[Records with scene code]
-- START --
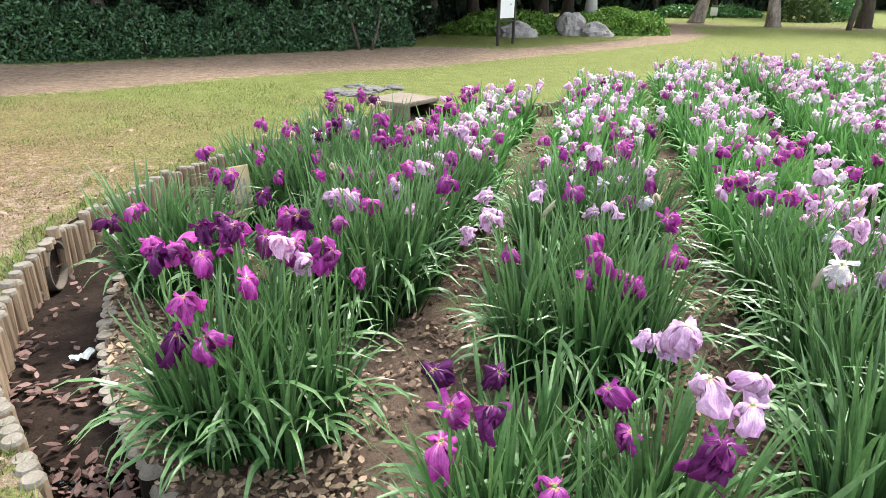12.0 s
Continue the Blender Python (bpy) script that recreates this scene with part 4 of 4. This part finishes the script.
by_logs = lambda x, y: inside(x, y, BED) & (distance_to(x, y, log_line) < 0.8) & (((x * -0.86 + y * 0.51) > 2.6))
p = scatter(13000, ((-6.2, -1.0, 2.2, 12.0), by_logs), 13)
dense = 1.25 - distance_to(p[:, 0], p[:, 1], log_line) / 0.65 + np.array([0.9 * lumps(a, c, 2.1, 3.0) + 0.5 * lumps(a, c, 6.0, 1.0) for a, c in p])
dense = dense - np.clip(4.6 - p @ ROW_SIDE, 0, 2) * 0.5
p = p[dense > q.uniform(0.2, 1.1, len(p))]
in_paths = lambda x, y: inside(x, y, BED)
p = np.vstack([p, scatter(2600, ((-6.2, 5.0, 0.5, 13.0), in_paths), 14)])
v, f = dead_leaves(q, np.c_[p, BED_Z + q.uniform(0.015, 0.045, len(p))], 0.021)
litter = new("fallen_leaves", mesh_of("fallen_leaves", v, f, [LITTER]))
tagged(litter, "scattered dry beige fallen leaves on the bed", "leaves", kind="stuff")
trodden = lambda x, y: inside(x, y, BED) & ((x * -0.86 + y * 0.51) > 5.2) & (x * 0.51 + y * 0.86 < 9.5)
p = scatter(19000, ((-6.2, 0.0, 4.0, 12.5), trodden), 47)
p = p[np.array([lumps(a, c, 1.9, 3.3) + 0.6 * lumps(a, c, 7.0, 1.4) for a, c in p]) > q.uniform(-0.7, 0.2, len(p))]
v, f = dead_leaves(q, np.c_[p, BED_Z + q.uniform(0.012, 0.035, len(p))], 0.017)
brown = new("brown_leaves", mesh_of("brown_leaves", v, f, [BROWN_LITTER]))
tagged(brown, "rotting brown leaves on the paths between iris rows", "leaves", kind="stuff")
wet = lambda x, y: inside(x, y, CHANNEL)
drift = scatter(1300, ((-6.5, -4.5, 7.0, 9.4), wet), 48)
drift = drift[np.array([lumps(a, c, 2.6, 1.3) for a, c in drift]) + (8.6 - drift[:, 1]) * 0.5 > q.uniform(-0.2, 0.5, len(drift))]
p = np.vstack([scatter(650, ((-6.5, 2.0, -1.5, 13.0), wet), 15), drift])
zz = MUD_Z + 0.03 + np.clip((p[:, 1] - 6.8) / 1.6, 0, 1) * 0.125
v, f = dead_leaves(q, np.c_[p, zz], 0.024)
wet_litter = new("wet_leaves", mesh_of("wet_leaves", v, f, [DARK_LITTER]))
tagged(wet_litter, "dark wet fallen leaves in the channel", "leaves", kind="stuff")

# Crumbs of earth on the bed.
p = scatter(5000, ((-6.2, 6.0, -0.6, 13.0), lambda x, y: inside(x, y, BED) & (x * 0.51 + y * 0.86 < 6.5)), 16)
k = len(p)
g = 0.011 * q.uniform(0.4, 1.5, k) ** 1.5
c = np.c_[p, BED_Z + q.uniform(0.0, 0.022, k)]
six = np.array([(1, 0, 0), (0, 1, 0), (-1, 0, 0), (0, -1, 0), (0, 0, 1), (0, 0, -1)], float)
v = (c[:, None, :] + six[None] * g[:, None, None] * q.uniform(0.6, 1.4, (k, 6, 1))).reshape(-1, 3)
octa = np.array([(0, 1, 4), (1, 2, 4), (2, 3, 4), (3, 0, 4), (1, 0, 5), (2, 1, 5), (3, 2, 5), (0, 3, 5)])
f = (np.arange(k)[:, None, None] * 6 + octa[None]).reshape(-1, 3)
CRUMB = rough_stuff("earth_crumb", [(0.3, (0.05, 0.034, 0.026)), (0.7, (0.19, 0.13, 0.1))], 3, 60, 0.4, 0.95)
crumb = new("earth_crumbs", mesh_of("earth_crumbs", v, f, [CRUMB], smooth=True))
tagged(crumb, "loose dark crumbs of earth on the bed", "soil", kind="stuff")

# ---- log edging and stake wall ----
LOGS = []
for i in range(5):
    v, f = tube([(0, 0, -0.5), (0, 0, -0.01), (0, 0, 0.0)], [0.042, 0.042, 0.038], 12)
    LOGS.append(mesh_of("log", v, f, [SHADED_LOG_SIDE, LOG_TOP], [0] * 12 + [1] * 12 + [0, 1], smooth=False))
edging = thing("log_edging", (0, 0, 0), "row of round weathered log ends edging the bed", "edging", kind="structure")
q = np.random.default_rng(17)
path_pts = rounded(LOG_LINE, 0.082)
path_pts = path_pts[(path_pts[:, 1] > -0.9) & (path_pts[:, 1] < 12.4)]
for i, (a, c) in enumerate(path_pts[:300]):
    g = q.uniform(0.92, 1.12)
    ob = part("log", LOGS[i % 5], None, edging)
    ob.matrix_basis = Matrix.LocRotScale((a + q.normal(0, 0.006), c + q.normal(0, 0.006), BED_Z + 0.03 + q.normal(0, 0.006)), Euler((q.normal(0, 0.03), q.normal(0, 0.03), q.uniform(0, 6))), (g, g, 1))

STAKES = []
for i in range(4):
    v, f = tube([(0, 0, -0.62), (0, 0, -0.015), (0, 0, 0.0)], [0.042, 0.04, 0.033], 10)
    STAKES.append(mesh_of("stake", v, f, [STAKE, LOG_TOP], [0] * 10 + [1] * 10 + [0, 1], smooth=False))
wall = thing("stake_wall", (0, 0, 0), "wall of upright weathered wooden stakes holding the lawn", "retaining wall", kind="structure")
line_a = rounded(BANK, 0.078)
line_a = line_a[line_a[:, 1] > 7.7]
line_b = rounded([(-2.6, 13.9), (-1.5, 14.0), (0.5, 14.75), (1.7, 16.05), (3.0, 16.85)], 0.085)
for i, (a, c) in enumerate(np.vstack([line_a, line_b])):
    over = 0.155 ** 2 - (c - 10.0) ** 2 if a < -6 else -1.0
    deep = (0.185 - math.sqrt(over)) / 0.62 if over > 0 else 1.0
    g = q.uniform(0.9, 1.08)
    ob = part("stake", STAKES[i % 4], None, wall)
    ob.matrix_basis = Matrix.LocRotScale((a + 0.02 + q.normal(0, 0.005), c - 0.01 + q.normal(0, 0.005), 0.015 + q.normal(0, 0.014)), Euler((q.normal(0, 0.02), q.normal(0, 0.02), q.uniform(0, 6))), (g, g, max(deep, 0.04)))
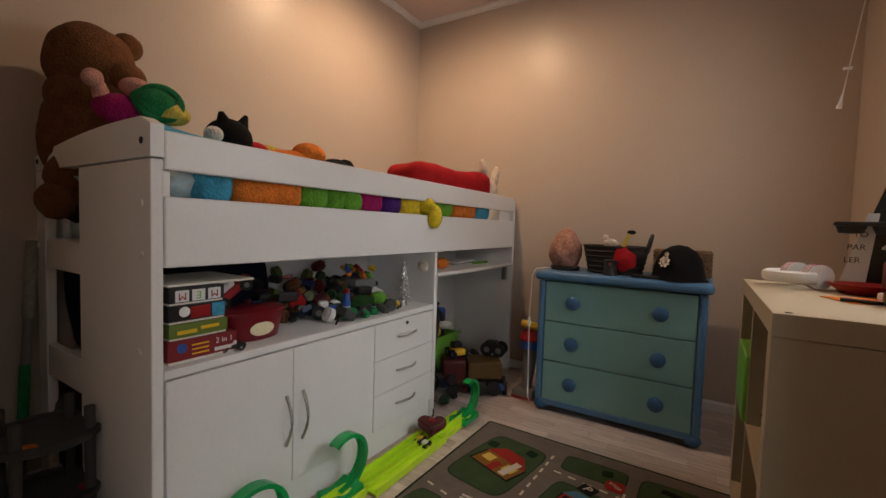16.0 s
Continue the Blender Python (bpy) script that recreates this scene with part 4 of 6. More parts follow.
-- END --
**What is asked**
Write out the material above once more, exactly as it reads, with no pictures.

**Solution to the exercise**
12.0 s
Continue the Blender Python (bpy) script that recreates this scene with part 4 of 4. This part finishes the script.
by_logs = lambda x, y: inside(x, y, BED) & (distance_to(x, y, log_line) < 0.8) & (((x * -0.86 + y * 0.51) > 2.6))
p = scatter(13000, ((-6.2, -1.0, 2.2, 12.0), by_logs), 13)
dense = 1.25 - distance_to(p[:, 0], p[:, 1], log_line) / 0.65 + np.array([0.9 * lumps(a, c, 2.1, 3.0) + 0.5 * lumps(a, c, 6.0, 1.0) for a, c in p])
dense = dense - np.clip(4.6 - p @ ROW_SIDE, 0, 2) * 0.5
p = p[dense > q.uniform(0.2, 1.1, len(p))]
in_paths = lambda x, y: inside(x, y, BED)
p = np.vstack([p, scatter(2600, ((-6.2, 5.0, 0.5, 13.0), in_paths), 14)])
v, f = dead_leaves(q, np.c_[p, BED_Z + q.uniform(0.015, 0.045, len(p))], 0.021)
litter = new("fallen_leaves", mesh_of("fallen_leaves", v, f, [LITTER]))
tagged(litter, "scattered dry beige fallen leaves on the bed", "leaves", kind="stuff")
trodden = lambda x, y: inside(x, y, BED) & ((x * -0.86 + y * 0.51) > 5.2) & (x * 0.51 + y * 0.86 < 9.5)
p = scatter(19000, ((-6.2, 0.0, 4.0, 12.5), trodden), 47)
p = p[np.array([lumps(a, c, 1.9, 3.3) + 0.6 * lumps(a, c, 7.0, 1.4) for a, c in p]) > q.uniform(-0.7, 0.2, len(p))]
v, f = dead_leaves(q, np.c_[p, BED_Z + q.uniform(0.012, 0.035, len(p))], 0.017)
brown = new("brown_leaves", mesh_of("brown_leaves", v, f, [BROWN_LITTER]))
tagged(brown, "rotting brown leaves on the paths between iris rows", "leaves", kind="stuff")
wet = lambda x, y: inside(x, y, CHANNEL)
drift = scatter(1300, ((-6.5, -4.5, 7.0, 9.4), wet), 48)
drift = drift[np.array([lumps(a, c, 2.6, 1.3) for a, c in drift]) + (8.6 - drift[:, 1]) * 0.5 > q.uniform(-0.2, 0.5, len(drift))]
p = np.vstack([scatter(650, ((-6.5, 2.0, -1.5, 13.0), wet), 15), drift])
zz = MUD_Z + 0.03 + np.clip((p[:, 1] - 6.8) / 1.6, 0, 1) * 0.125
v, f = dead_leaves(q, np.c_[p, zz], 0.024)
wet_litter = new("wet_leaves", mesh_of("wet_leaves", v, f, [DARK_LITTER]))
tagged(wet_litter, "dark wet fallen leaves in the channel", "leaves", kind="stuff")

# Crumbs of earth on the bed.
p = scatter(5000, ((-6.2, 6.0, -0.6, 13.0), lambda x, y: inside(x, y, BED) & (x * 0.51 + y * 0.86 < 6.5)), 16)
k = len(p)
g = 0.011 * q.uniform(0.4, 1.5, k) ** 1.5
c = np.c_[p, BED_Z + q.uniform(0.0, 0.022, k)]
six = np.array([(1, 0, 0), (0, 1, 0), (-1, 0, 0), (0, -1, 0), (0, 0, 1), (0, 0, -1)], float)
v = (c[:, None, :] + six[None] * g[:, None, None] * q.uniform(0.6, 1.4, (k, 6, 1))).reshape(-1, 3)
octa = np.array([(0, 1, 4), (1, 2, 4), (2, 3, 4), (3, 0, 4), (1, 0, 5), (2, 1, 5), (3, 2, 5), (0, 3, 5)])
f = (np.arange(k)[:, None, None] * 6 + octa[None]).reshape(-1, 3)
CRUMB = rough_stuff("earth_crumb", [(0.3, (0.05, 0.034, 0.026)), (0.7, (0.19, 0.13, 0.1))], 3, 60, 0.4, 0.95)
crumb = new("earth_crumbs", mesh_of("earth_crumbs", v, f, [CRUMB], smooth=True))
tagged(crumb, "loose dark crumbs of earth on the bed", "soil", kind="stuff")

# ---- log edging and stake wall ----
LOGS = []
for i in range(5):
    v, f = tube([(0, 0, -0.5), (0, 0, -0.01), (0, 0, 0.0)], [0.042, 0.042, 0.038], 12)
    LOGS.append(mesh_of("log", v, f, [SHADED_LOG_SIDE, LOG_TOP], [0] * 12 + [1] * 12 + [0, 1], smooth=False))
edging = thing("log_edging", (0, 0, 0), "row of round weathered log ends edging the bed", "edging", kind="structure")
q = np.random.default_rng(17)
path_pts = rounded(LOG_LINE, 0.082)
path_pts = path_pts[(path_pts[:, 1] > -0.9) & (path_pts[:, 1] < 12.4)]
for i, (a, c) in enumerate(path_pts[:300]):
    g = q.uniform(0.92, 1.12)
    ob = part("log", LOGS[i % 5], None, edging)
    ob.matrix_basis = Matrix.LocRotScale((a + q.normal(0, 0.006), c + q.normal(0, 0.006), BED_Z + 0.03 + q.normal(0, 0.006)), Euler((q.normal(0, 0.03), q.normal(0, 0.03), q.uniform(0, 6))), (g, g, 1))

STAKES = []
for i in range(4):
    v, f = tube([(0, 0, -0.62), (0, 0, -0.015), (0, 0, 0.0)], [0.042, 0.04, 0.033], 10)
    STAKES.append(mesh_of("stake", v, f, [STAKE, LOG_TOP], [0] * 10 + [1] * 10 + [0, 1], smooth=False))
wall = thing("stake_wall", (0, 0, 0), "wall of upright weathered wooden stakes holding the lawn", "retaining wall", kind="structure")
line_a = rounded(BANK, 0.078)
line_a = line_a[line_a[:, 1] > 7.7]
line_b = rounded([(-2.6, 13.9), (-1.5, 14.0), (0.5, 14.75), (1.7, 16.05), (3.0, 16.85)], 0.085)
for i, (a, c) in enumerate(np.vstack([line_a, line_b])):
    over = 0.155 ** 2 - (c - 10.0) ** 2 if a < -6 else -1.0
    deep = (0.185 - math.sqrt(over)) / 0.62 if over > 0 else 1.0
    g = q.uniform(0.9, 1.08)
    ob = part("stake", STAKES[i % 4], None, wall)
    ob.matrix_basis = Matrix.LocRotScale((a + 0.02 + q.normal(0, 0.005), c - 0.01 + q.normal(0, 0.005), 0.015 + q.normal(0, 0.014)), Euler((q.normal(0, 0.02), q.normal(0, 0.02), q.uniform(0, 6))), (g, g, max(deep, 0.04)))
16.0 s
Continue the Blender Python (bpy) script that recreates this scene with part 4 of 6. More parts follow.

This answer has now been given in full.